2. And then it was that for the first time in your life you felt that you were free. You were free; but finding yourself free, you also discovered, for the first time, that you were a pilgrim; for the Israelites, as they ate that paschal supper, had to do so with their loins girl and staves in their hands, like men that were to leave that country. You found that now you were a stranger. If you had an unconverted parent, you could not talk to him or her about your soul. If you had old companions, you felt you must bid them farewell, for they would not understand you; if you did not know you were a pilgrim before, you found it out the very next day, when you began to talk with them. O! it was a time to be remembered, and I want you to remember it now--those blessed days when we began to live!

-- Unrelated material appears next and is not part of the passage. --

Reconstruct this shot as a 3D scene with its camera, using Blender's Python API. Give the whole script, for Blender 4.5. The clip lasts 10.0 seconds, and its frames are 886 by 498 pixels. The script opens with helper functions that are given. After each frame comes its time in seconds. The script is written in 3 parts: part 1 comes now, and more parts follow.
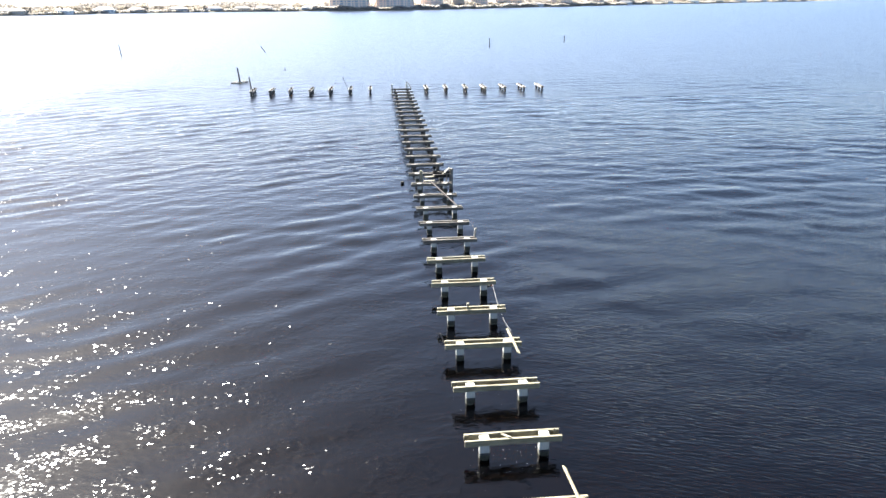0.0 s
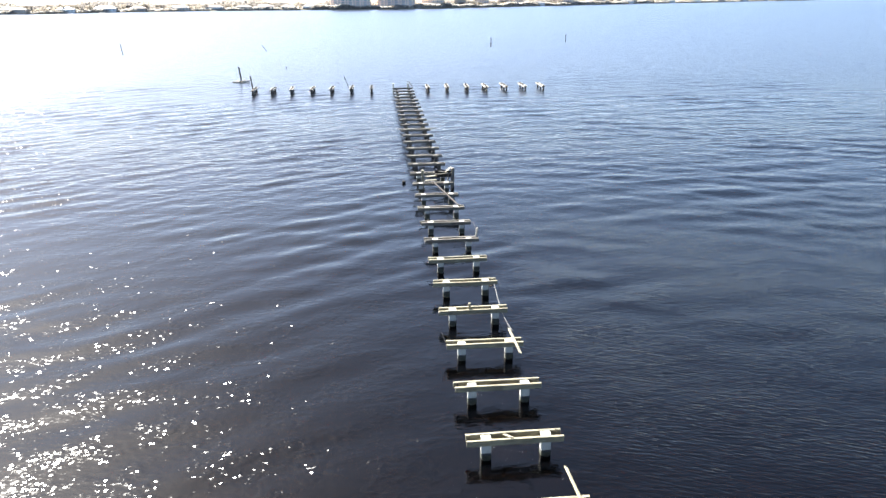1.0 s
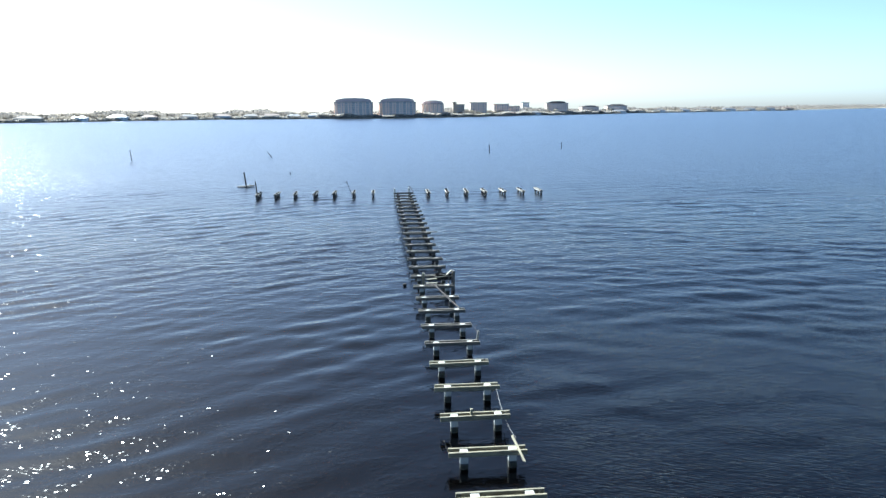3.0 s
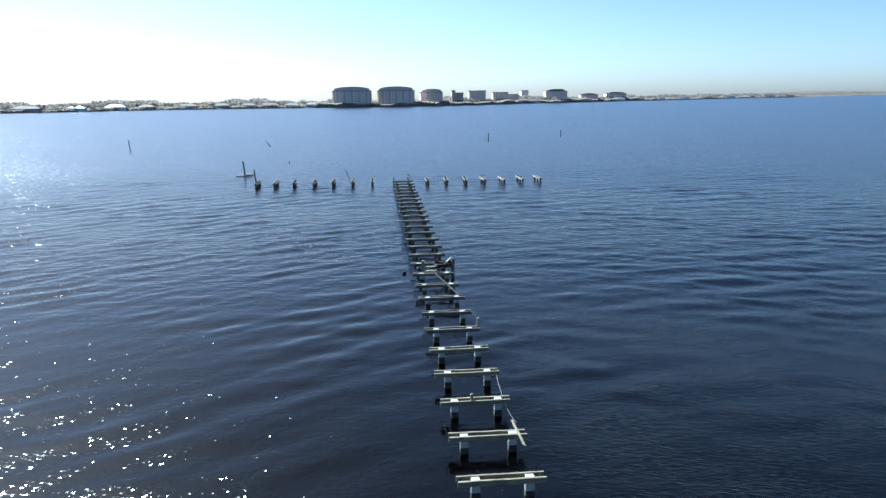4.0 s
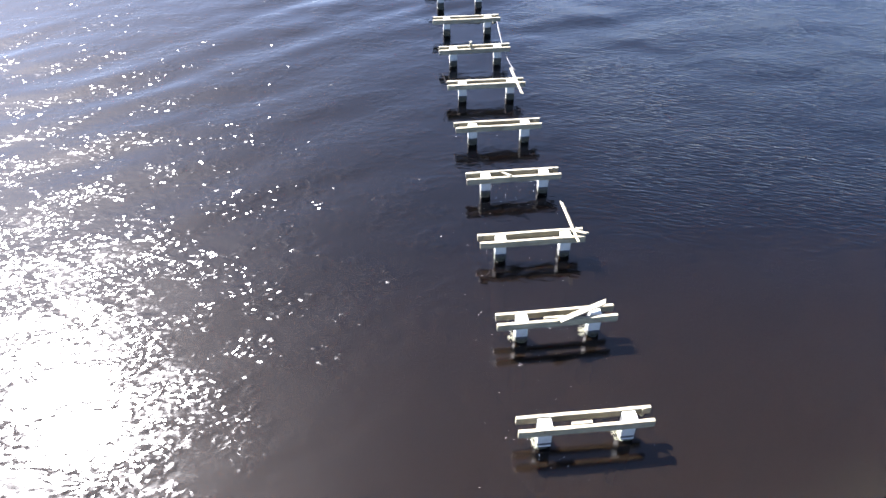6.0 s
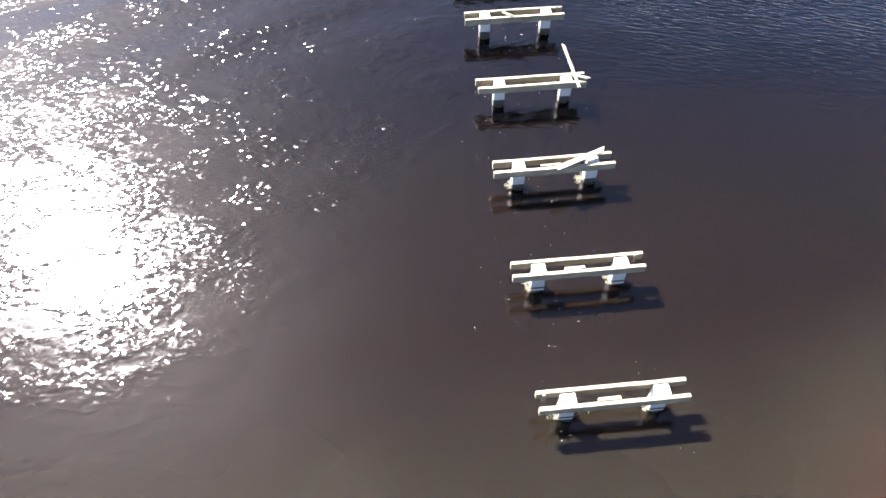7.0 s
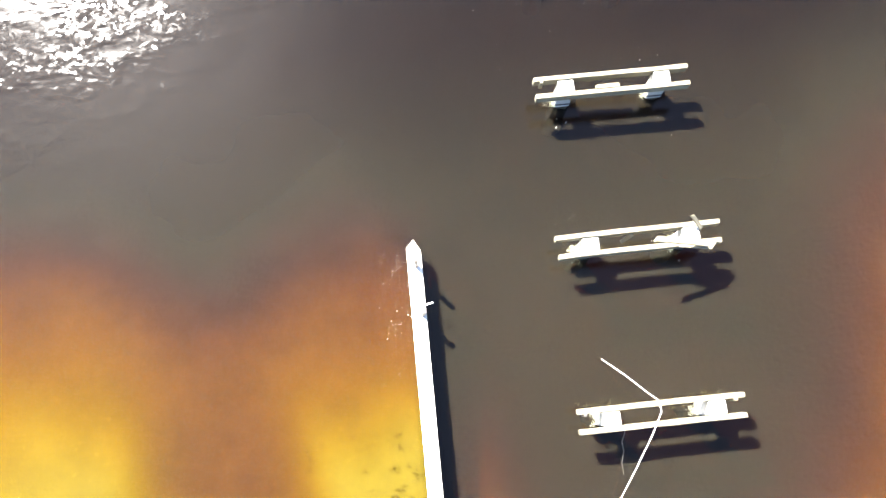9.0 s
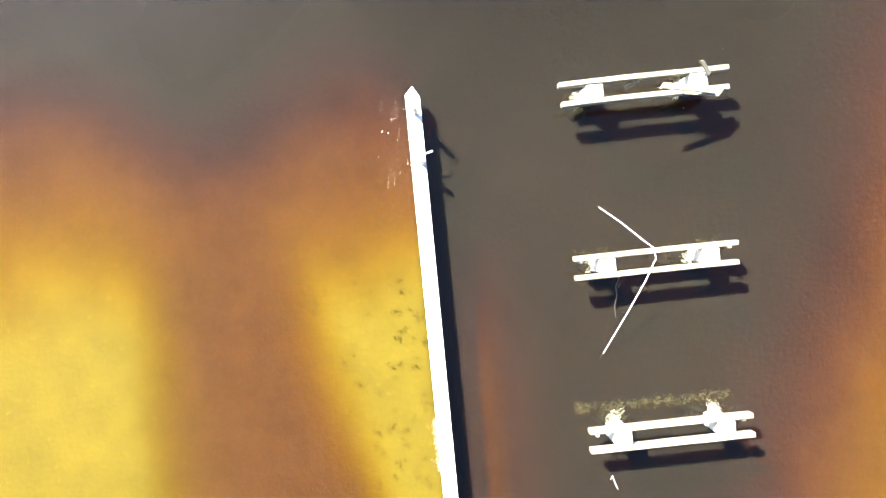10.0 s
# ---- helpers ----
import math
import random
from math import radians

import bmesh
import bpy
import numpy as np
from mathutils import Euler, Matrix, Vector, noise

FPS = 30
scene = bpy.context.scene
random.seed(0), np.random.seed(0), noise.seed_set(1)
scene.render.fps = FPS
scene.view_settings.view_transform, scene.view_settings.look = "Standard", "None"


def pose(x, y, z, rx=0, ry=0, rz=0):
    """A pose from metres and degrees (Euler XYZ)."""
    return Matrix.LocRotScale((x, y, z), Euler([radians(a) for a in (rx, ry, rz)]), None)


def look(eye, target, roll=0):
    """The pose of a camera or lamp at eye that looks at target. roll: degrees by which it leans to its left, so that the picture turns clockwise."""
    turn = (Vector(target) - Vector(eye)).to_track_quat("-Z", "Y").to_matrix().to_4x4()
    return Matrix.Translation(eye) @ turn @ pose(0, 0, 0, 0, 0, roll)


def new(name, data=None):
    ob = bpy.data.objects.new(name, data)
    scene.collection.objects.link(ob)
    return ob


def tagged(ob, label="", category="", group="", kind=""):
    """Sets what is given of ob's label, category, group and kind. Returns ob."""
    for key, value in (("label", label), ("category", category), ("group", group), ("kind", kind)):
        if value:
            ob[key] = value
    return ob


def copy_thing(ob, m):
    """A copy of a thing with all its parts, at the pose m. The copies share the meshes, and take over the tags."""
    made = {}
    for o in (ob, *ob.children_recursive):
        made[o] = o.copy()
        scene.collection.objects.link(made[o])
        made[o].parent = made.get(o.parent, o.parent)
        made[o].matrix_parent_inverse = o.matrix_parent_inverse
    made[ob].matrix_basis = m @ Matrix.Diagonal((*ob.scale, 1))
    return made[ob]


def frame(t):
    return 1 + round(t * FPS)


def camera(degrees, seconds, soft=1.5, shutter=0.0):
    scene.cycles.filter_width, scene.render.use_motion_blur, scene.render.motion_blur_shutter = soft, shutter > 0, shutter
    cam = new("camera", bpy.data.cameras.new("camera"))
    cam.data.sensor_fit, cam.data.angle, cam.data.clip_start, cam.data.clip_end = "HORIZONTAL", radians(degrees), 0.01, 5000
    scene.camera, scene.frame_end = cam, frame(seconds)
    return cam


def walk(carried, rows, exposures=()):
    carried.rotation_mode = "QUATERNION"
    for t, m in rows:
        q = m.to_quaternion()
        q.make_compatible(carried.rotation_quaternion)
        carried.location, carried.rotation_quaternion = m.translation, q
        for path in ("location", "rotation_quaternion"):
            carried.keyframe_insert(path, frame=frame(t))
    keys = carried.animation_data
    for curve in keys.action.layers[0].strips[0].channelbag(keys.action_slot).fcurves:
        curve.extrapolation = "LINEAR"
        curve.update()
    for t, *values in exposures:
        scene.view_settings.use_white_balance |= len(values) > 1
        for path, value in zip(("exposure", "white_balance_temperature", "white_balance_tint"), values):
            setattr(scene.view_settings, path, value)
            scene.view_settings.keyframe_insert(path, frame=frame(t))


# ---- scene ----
cam = camera(64.68, 10.0)
# t, x, y, z, yaw, pitch, roll
PATH = [
    (0.0, -2.213, -14.702, 13.095, -5.29, -19.77, -0.40),
    (0.5, -2.213, -14.693, 13.115, -5.21, -19.82, -0.39),
    (1.0, -2.238, -14.684, 13.126, -5.20, -19.85, -0.38),
    (1.5, -2.253, -14.668, 13.140, -5.21, -19.80, -0.40),
    (1.7, -2.263, -14.662, 13.166, -5.21, -19.15, -0.39),
    (2.0, -2.278, -14.654, 13.203, -5.22, -16.80, -0.38),
    (2.5, -2.300, -14.677, 13.221, -5.26, -12.76, -0.33),
    (2.7, -2.312, -14.684, 13.217, -5.29, -11.77, -0.27),
    (3.8, -2.345, -14.780, 13.138, -5.35, -11.39, -0.59),
    (4.0, -2.341, -14.806, 13.114, -5.34, -12.43, -0.57),
    (4.5, -2.324, -14.846, 13.076, -5.34, -18.91, -0.42),
    (5.0, -2.307, -14.848, 13.060, -5.30, -26.49, -0.41),
    (5.5, -2.295, -14.839, 13.048, -5.20, -33.91, -0.48),
    (5.7, -2.296, -14.826, 13.043, -5.15, -36.62, -0.61),
    (6.8, -2.283, -14.789, 13.032, -5.09, -50.50, -0.34),
    (7.0, -2.276, -14.777, 13.023, -5.18, -53.01, -0.40),
    (7.5, -2.264, -14.775, 13.019, -5.25, -59.40, -0.26),
    (8.0, -2.248, -14.771, 12.995, -5.20, -65.65, -0.34),
    (8.5, -2.240, -14.758, 12.995, -5.15, -72.03, -0.34),
    (9.0, -2.238, -14.727, 12.970, -5.05, -78.33, -0.48),
    (9.5, -2.253, -14.712, 12.956, -4.98, -84.68, -0.53),
    (10.0, -2.252, -14.701, 12.942, -4.96, -90.76, -0.51),
]

walk(cam, [(t, pose(x, y, z, 90 + p, 0, w) @ pose(0, 0, 0, 0, 0, r)) for t, x, y, z, w, p, r in PATH],
     [(0.0, 3.05, 6450, 9), (1.5, 3.0, 6350, 8), (2.5, 2.6, 5800, 2), (4.0, 1.75, 5150, 0), (4.5, 1.9, 5200, 4), (5.0, 2.85, 5600, 12), (5.5, 3.5, 5850, 15),
      (7.0, 3.70, 6300, 20), (7.5, 3.66, 6500, 18), (8.0, 3.80, 6500, 16), (8.5, 3.95, 6500, 14), (9.0, 3.98, 6400, 12), (10.0, 3.84, 6250, 12)])

# ---- light ----
SUN_EL, SUN_AZ = 44.5, 36.0          # degrees up, degrees to the left of the pier's line
world = bpy.data.worlds.new("sky")
scene.world = world
world.use_nodes = True
wn, wl = world.node_tree.nodes, world.node_tree.links
sky = wn.new("ShaderNodeTexSky")
sky.sky_type, sky.sun_disc = "NISHITA", False
sky.sun_elevation, sky.sun_rotation = radians(SUN_EL), radians(-SUN_AZ)
sky.air_density, sky.dust_density, sky.ozone_density = 0.60, 1.0, 0.75
wl.new(sky.outputs[0], wn["Background"].inputs[0])
wn["Background"].inputs[1].default_value = 0.05
sun = new("sun", bpy.data.lights.new("sun", "SUN"))
sun.data.energy, sun.data.angle, sun.data.color = 5.0, radians(0.53), (1.0, 0.95, 0.87)
ca, ce = radians(SUN_AZ), radians(SUN_EL)
sun.matrix_world = look((0, 0, 60), (0 + math.sin(ca) * math.cos(ce), 0 - math.cos(ca) * math.cos(ce), 60 - math.sin(ce)))


# ---- materials ----
class Mat:
    """A small writer of node materials."""

    def __init__(self, name):
        self.m = bpy.data.materials.new(name)
        self.m.use_nodes = True
        self.n, self.l = self.m.node_tree.nodes, self.m.node_tree.links
        self.b = self.n["Principled BSDF"]

    def node(self, kind, **sets):
        nd = self.n.new(kind)
        for k, v in sets.items():
            nd.inputs[k].default_value = v
        return nd

    def link(self, a, b):
        self.l.new(a, b)

    def math(self, op, a, b=None, clamp=False):
        nd = self.n.new("ShaderNodeMath")
        nd.operation, nd.use_clamp = op, clamp
        for i, v in enumerate((a, b)):
            if v is None:
                continue
            if isinstance(v, (int, float)):
                nd.inputs[i].default_value = v
            else:
                self.link(v, nd.inputs[i])
        return nd.outputs[0]

    def noise(self, vec, scale, detail=3.0, rough=0.55, dist=0.0):
        nd = self.node("ShaderNodeTexNoise", Scale=scale, Detail=detail, Roughness=rough, Distortion=dist)
        if vec is not None:
            self.link(vec, nd.inputs["Vector"])
        return nd.outputs[0]

    def mapping(self, vec, scale=(1, 1, 1), rot=(0, 0, 0), loc=(0, 0, 0)):
        nd = self.n.new("ShaderNodeMapping")
        nd.inputs["Scale"].default_value, nd.inputs["Rotation"].default_value, nd.inputs["Location"].default_value = scale, rot, loc
        self.link(vec, nd.inputs[0])
        return nd.outputs[0]

    def coord(self, which="Object"):
        return self.n.new("ShaderNodeTexCoord").outputs[which]

    def position(self):
        return self.n.new("ShaderNodeNewGeometry").outputs["Position"]

    def ramp(self, fac, *stops):
        nd = self.n.new("ShaderNodeValToRGB")
        el = nd.color_ramp.elements
        while len(el) < len(stops):
            el.new(0.5)
        for e, (p, c) in zip(el, stops):
            e.position, e.color = p, (*c, 1) if len(c) == 3 else c
        self.link(fac, nd.inputs[0])
        return nd.outputs[0]

    def mix(self, fac, a, b, kind="MIX"):
        nd = self.n.new("ShaderNodeMixRGB")
        nd.blend_type = kind
        for i, v in enumerate((fac, a, b)):
            if isinstance(v, (int, float)):
                nd.inputs[i].default_value = v
            elif isinstance(v, tuple):
                nd.inputs[i].default_value = (*v, 1)
            else:
                self.link(v, nd.inputs[i])
        return nd.outputs[0]

    def smooth(self, v, lo, hi):
        nd = self.n.new("ShaderNodeMapRange")
        nd.interpolation_type = "SMOOTHSTEP"
        nd.inputs[1].default_value, nd.inputs[2].default_value = lo, hi
        self.link(v, nd.inputs[0])
        return nd.outputs[0]

    def bump(self, height, strength=0.5, distance=0.01):
        nd = self.node("ShaderNodeBump", Strength=strength, Distance=distance)
        self.link(height, nd.inputs["Height"])
        return nd.outputs[0]

    def done(self, color=None, rough=None, normal=None, metal=None):
        for key, v in (("Base Color", color), ("Roughness", rough), ("Normal", normal), ("Metallic", metal)):
            if v is None:
                continue
            if isinstance(v, (int, float)):
                self.b.inputs[key].default_value = v
            elif isinstance(v, tuple):
                self.b.inputs[key].default_value = (*v, 1)
            else:
                self.link(v, self.b.inputs[key])
        return self.m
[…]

3. Important results will flow to you from the preservation of this memorial. It will humble you and foster the grace of humility. Have you become an old experienced Christian, my brother? Go back to the hole of the pit whence you were digged. (C. H. Spurgeon.)


Verses 43-48

Exodus 12:43-48

The ordinance of the Passover.

Minute instructions in reference to the observance of the Passover

I. That God not only institutes ordinances for men, but also shows in what way they are to be observed.

II. That God will not allow any stranger to the death of Christ to partake of His Holy Sacrament. “There shall no stranger eat thereof.”

III. That a mere hired and nominal relation to the Church does not give a true right to the Holy Sacrament. “An hired servant shall not eat thereof.”

IV. That circumcision of heart is necessary (Exodus 12:48). (J. S. Exell, M. A.)